If Moran's account is accurate, the detectives skipped the most basic steps of a lawful arrest. That matters, not just for the man who was beaten, but for every officer in the city who follows procedure and still gets lumped in with the ones who don't.

The NYPD said the detectives had just witnessed a narcotics purchase of crack cocaine nearby and believed the man matched the description of a suspect. No drugs were found during a police search. The man was issued a desk appearance ticket for resisting arrest and obstruction of governmental administration, charges the Brooklyn DA's office now plans to drop.

Politicians race to the microphone

Mayor Mamdani posted on social media calling the video "extremely disturbing and unacceptable." He added that "officers should never treat a person this way" and said the NYPD was conducting a full investigation. The mayor, already under scrutiny over his leadership decisions, wasted no time positioning himself on the side of the cameras.

Commissioner Tisch, speaking Wednesday at an unrelated press conference, called it an "upsetting video" and confirmed the two detectives had been placed on modified duty with their guns and shields removed.

The New York Post identified the man as Timothy Brown, reporting that the resisting arrest and obstruction charges against him were dropped and that Tisch described the video as "deeply disturbing." The Post also noted that police unions criticized the mayor for speaking out before the investigation concluded.

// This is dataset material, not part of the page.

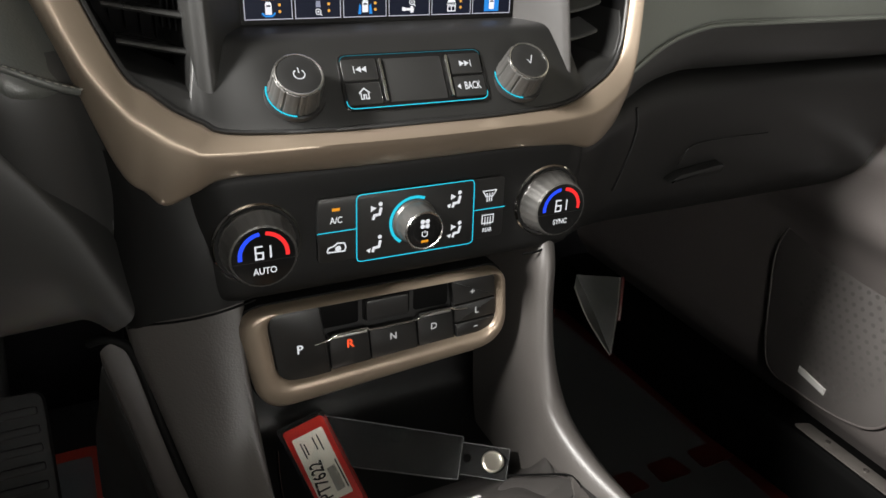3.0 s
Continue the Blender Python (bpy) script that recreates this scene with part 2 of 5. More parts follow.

Hawk Newsome of Black Lives Matter NY held a press conference outside the liquor store on Wednesday. He framed the incident in historical terms:

"I feel like everybody saw everybody beating a man like it's the 1950s and 1960s, in 2026, these police officers should be under control."

The union pushes back

Detectives Endowment Association President Scott Munro offered a sharply different take. He said he wanted facts before anyone rushed to judgment, a reasonable position, and one that city hall did not share.

Munro defended his members directly:

"NYPD detectives put their lives on the line daily, doing the dangerous work politicians would never have the courage to do."

He also posed a blunt question: "Narcotics detectives arrest you and tell you to put your hands behind your back, and don't comply, what do you think happens?" That framing clashes directly with Moran's account, which says the officers never gave any such command. If Internal Affairs can establish what was said and when, the facts will settle that dispute. Until then, both versions are on the table.

This is the tension that sits at the center of every use-of-force controversy. Officers working narcotics details operate in dangerous, fast-moving situations. Mistakes happen. But when the wrong man gets beaten in a liquor store and charged with crimes the DA won't prosecute, something went wrong well before the first punch was thrown.

A pattern of mixed signals on policing

The Mamdani administration's record on law enforcement has been anything but consistent. The mayor scrapped 5,000 planned NYPD hires in his budget proposal, signaling that a smaller police force is acceptable. He has drawn criticism for prioritizing visits with Rikers inmates over injured officers. And he has faced backlash for how he has framed violent crime in the city.

Now the same mayor who has been cutting police resources and siding publicly against officers is quick to call their conduct "unacceptable" before an investigation produces findings. That doesn't mean the officers in this case acted properly. The video is hard to watch, and the fact that they had the wrong man makes it worse. But a mayor who undercuts the department at every turn and then demands accountability when a camera rolls is sending officers an impossible message.

Munro's complaint, that politicians condemn officers before the facts are in, is not new. It is also not wrong. Public officials can acknowledge concern without prejudging an outcome. Mamdani chose the louder path.

What happens next

The Internal Affairs investigation will determine whether the detectives violated department policy or the law. The Brooklyn DA's decision to dismiss the charges against the man effectively concedes that the arrest lacked merit. Whether the detectives face departmental discipline, criminal referral, or reinstatement depends on what the investigation finds.

Several questions remain unanswered. What injuries, if any, did the man sustain? What specific suspect description did the detectives claim he matched? Why were charges filed at all if no drugs were found and the man was not the person they were looking for? And why, if Moran's account holds, did the detectives fail to identify themselves before using force?

The broader pattern of public-safety controversies around this administration makes the stakes higher. New Yorkers need officers who follow the rules and leaders who let investigations run before turning every incident into a political statement.

Good policing and accountability are not opposites. But you cannot gut the force, publicly shame officers before the facts arrive, and then wonder why morale collapses and the streets get more dangerous.